Has Christmas already arrived? This is the question Sri Lankans must be asking themselves on seeing politicians’ boundless generosity; the self-proclaimed do-gooders in kapati suits are giving away various things including state-owned lands and houses.

Government politicians had been saying, until very recently, that they could not consider workers’ demand for a pay hike because they were without funds, but they have suddenly realised that they can grant a salary increase.

Elections are the best of times in Sri Lanka because the people are given some relief; they are also the worst of times, for the cost of such relief is recovered ‘with interest’ after elections through tax and tariff hikes. The much-dreaded imputed rental tax, which will send the public reeling again, is lurking around the corner.

In the estate sector, political parties contesting the upcoming presidential election are distributing artificial toddy to attract plantation workers to their rallies, we are told. The Election Commission is reported to have received a formal complaint to that effect. This deplorable practice, however, is not of recent origin although some estate sector trade unions have sought to deny the reports that toddy is used to entice workers to political events.

Alcoholism is the bane of the plantation community and one of the main causes of abject poverty in the estate sector. Sadly, it has gone unaddressed. Plantation workers are whipsawed by alcoholism and poverty, but successive governments have only paid lip service to the need to improve their lot; nothing has been done to empower them economically and politically. There cannot be a graver sin than to exploit these people for political purposes and treat them as mere ‘hands’ that pluck tea leaves, tap rubber, fill the war chests of exploitative political parties, and deliver block votes to crafty politicians who live in clover. The poor have had to settle for politicians’ saccharine smiles and rotgut during elections.

Politics, rotgut and rice are as inseparable as conjoined triplets, in Sri Lanka. Liquor is among the goods showered on poor voters in the run-up to elections. State Minister Chamara Sampath Dissanayake, who has sided with President Ranil Wickremesinghe, is obsessed with liquor, which he seems to consider the elixir of happiness.
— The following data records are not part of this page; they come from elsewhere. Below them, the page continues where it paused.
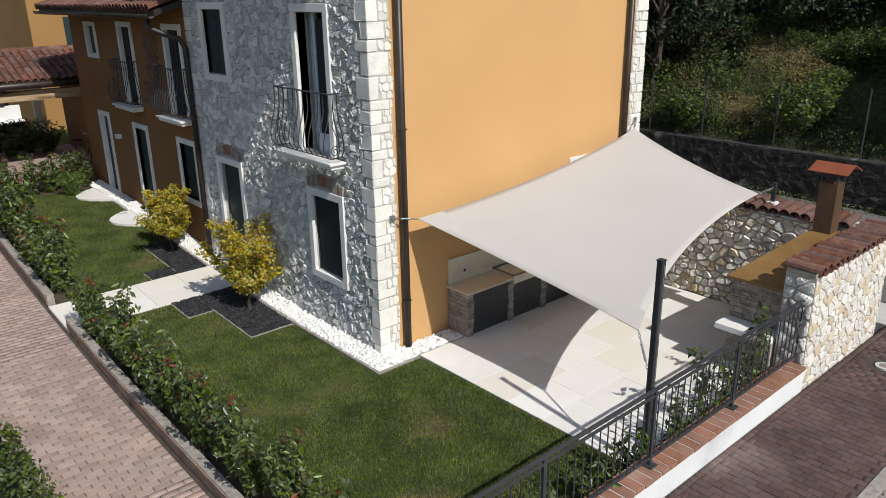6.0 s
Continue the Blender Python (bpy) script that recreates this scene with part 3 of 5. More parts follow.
fence = thing("railing", "dark grey iron railing with round balusters on a brick coping", "railing")
FY = 5.32
rail_z = 1.455
bm = bx(-2.3, 4.42, FY - 0.025, FY + 0.025, rail_z - 0.012, rail_z, 0.004)
part("top_rail", bm, M["iron"], fence)
part("upper_rail", bx(-2.3, 4.42, FY - 0.012, FY + 0.012, rail_z - 0.085, rail_z - 0.065), M["iron"], fence)
part("lower_rail", bx(-2.3, 4.42, FY - 0.014, FY + 0.014, 0.645, 0.665), M["iron"], fence)
bar_me = post_me = None
for k in range(4):
    px = -0.60 + 1.665 * k
    if px > 4.2:
        continue
    if post_me is None:
        ob = part("post", bx(-0.02, 0.02, -0.015, 0.015, 0.56, rail_z - 0.012, 0.003), M["iron"], fence)
        post_me = ob.data
    else:
        ob = new("post", post_me)
        ob.parent = fence
    ob.location = (px, FY, 0)
    part("post_foot", bx(px - 0.06, px + 0.06, FY - 0.06, FY + 0.06, 0.56, 0.575, 0.003), M["iron"], fence)
x = -2.2
while x < 4.35:
    if bar_me is None:
        bm = bmesh.new()
        tube(bm, [(0, 0, 0.66), (0, 0, rail_z - 0.075)], 0.0075, 6)
        for zc in (0.86, 1.16):
            tube(bm, [(0, 0, zc - 0.016), (0, 0, zc - 0.008), (0, 0, zc + 0.008), (0, 0, zc + 0.016)], [0.007, 0.014, 0.014, 0.007], 6)
        ob = part("baluster", bm, M["iron"], fence)
        bar_me = ob.data
    else:
        ob = new("baluster", bar_me)
        ob.parent = fence
    ob.location = (x, FY, 0)
    x += 0.119

# ---- garden wall with barbecue ----
gw_front = tagged(finish("garden_wall_front", bx(4.37, 6.93, 5.215, 5.60, -0.1, 1.76), M["gmortar"]), "garden wall of pale squared rubble with tiled top", "wall", kind="structure")
gw_side = tagged(finish("garden_wall_side", bx(6.50, 6.93, 5.601, 9.45, -0.1, 1.80), M["gmortar"]), "rough rubble garden wall with tiled top", "wall", kind="structure")
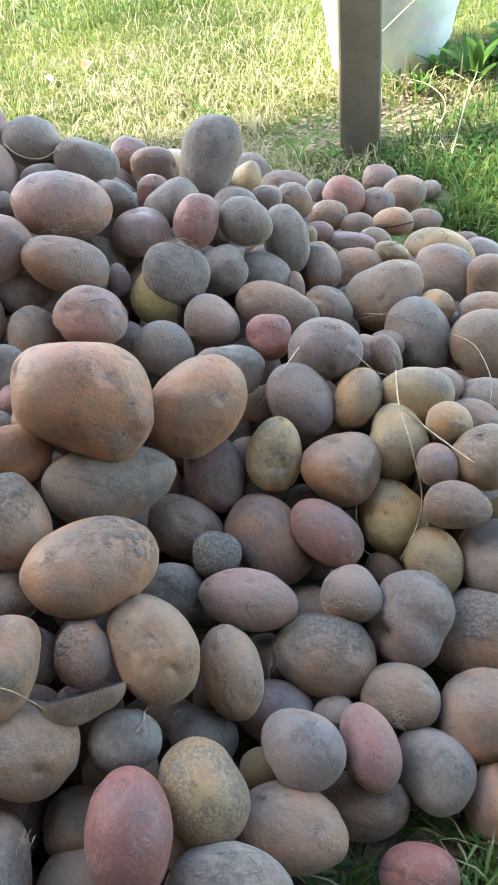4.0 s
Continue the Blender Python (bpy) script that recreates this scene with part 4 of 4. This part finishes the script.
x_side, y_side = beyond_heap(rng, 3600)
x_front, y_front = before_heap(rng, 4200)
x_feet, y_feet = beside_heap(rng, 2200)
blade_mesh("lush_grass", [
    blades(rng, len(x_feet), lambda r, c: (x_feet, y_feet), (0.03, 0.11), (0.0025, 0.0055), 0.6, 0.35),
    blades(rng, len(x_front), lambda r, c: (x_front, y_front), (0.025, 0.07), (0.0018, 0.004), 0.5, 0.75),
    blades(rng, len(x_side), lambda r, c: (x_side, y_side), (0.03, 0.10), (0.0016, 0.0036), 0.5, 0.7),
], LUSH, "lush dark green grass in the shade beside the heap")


# ---- weeds, straws and fallen leaves ----
def leaf_mesh(name, length, width, material, fold=0.25, droop=0.5):
    verts, faces, rows = [], [], 9
    for i in range(rows):
        s = i / (rows - 1)
        w = width * math.sin(math.pi * min(s * 0.93 + 0.06, 1)) ** 0.8
        x, z = length * s, length * (0.5 * s - droop * s * s)
        verts += [(x, -w / 2, z + fold * w), (x, 0, z), (x, w / 2, z + fold * w)]
    for i in range(rows - 1):
        for k in (0, 1):
            faces.append((3 * i + k, 3 * i + 3 + k, 3 * i + 4 + k, 3 * i + 1 + k))
    return mesh_from(name, verts, faces, material)


def weed(x, y, count, length, seed, label, broad=0.35, rise=0):
    r = random.Random(seed)
    plant = tagged(new("weed"), label, "weed", "broad-leaved weeds in the lawn")
    plant.matrix_world = pose(x, y, float(ground_height(x, y)), 0, 0, r.uniform(0, 360))
    for k in range(count):
        ob = part("leaf", leaf_mesh("leaf", length * r.uniform(0.7, 1.15), length * broad * r.uniform(0.8, 1.2), HERB, 0.2, r.uniform(0.25, 0.6)), plant)
        ob.matrix_basis = pose(0, 0, 0.004, r.uniform(-12, 12), -rise - r.uniform(0, 40), 360 * k / count + r.uniform(-18, 18))


weed(-0.16, 1.46, 5, 0.05, 1, "broad-leaved green weed behind the heap", 0.55)
weed(-0.28, 2.86, 3, 0.085, 2, "small upright weed in the lawn", 0.28, 40)
weed(0.62, 1.33, 8, 0.036, 3, "small green weed at the foot of the post")
weed(0.73, 1.27, 8, 0.032, 4, "small green weed at the foot of the post")
weed(0.98, 1.60, 9, 0.09, 5, "leafy weed in front of the bucket", 0.2, 15)
weed(1.12, 1.62, 7, 0.10, 6, "leafy weed in front of the bucket")
weed(0.86, 1.62, 13, 0.045, 7, "leafy weed in front of the bucket", 0.3, 15)
weed(1.22, 1.70, 6, 0.10, 8, "leafy weed beside the bucket")
weed(0.56, 1.32, 2, 0.11, 9, "upright narrow-leaved weed behind the heap", 0.14, 42)
weed(0.30, 1.45, 5, 0.06, 11, "small green weed behind the heap")
weed(0.05, 1.62, 5, 0.05, 12, "small green weed in the lawn")
weed(1.02, 1.52, 10, 0.13, 13, "tall leafy weed in front of the bucket", 0.17, 30)
weed(1.16, 1.50, 10, 0.12, 14, "tall leafy weed in front of the bucket", 0.17, 30)
weed(0.90, 1.54, 11, 0.06, 15, "leafy weed in front of the bucket", 0.2, 20)
weed(0.47, 1.62, 5, 0.05, 16, "small green weed in the dry lawn")
weed(-0.48, 1.42, 5, 0.06, 10, "small weed in the shaded grass")


def fallen_leaf(x, y, turn, size, material, label):
    ob = new("fallen_leaf", leaf_mesh("fallen_leaf", size, size * 0.62, material, 0.35, 0.45))
    ob.matrix_world = pose(x, y, float(ground_height(x, y)) + 0.025, 8, -4, turn)
    tagged(ob, label, "leaf")


fallen_leaf(0.270, 1.995, 60, 0.048, DRY_LEAF, "orange-brown dry leaf fallen on the lawn")
fallen_leaf(0.190, 1.960, 120, 0.034, BLEACHED, "bleached pale leaf fallen on the lawn")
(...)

He speaks ad nauseam about arrack in Parliament and has embarked on a mission to have its price slashed. He says making arrack available at affordable prices is the way to keep the public happy. Sri Lankan women, who constitute about 52 percent of the country’s population, do not consume liquor at all, and the same goes for children. How do Dissanayake and others of his ilk propose to keep the women and children happy in this country?

The incumbent government has been distributing rice free of charge during the past several months with an eye to the presidential election, and now the poor workers in the plantation areas are being given artificial toddy, which is injurious to their health. This is how the self-righteous politicians who promise a radical departure from traditional politics are trying to muster popular support to win elections!

State Minister of Finance Tilak Siyambalapitiya has gone on record as saying that the government has issued more than 500 liquor permits during the past few years and the excise revenue from liquor is on the rise. The government has also promised duty-free vehicles for the MPs, and the ministers are living the life of Riley while the people are struggling to feed and clothe their children. Its policy exemplifies a popular political slogan in this country—emathilata kaar, golyanta baar, janathawata soor (‘cars for ministers, liquor bars for their henchmen and inebriation for the public’).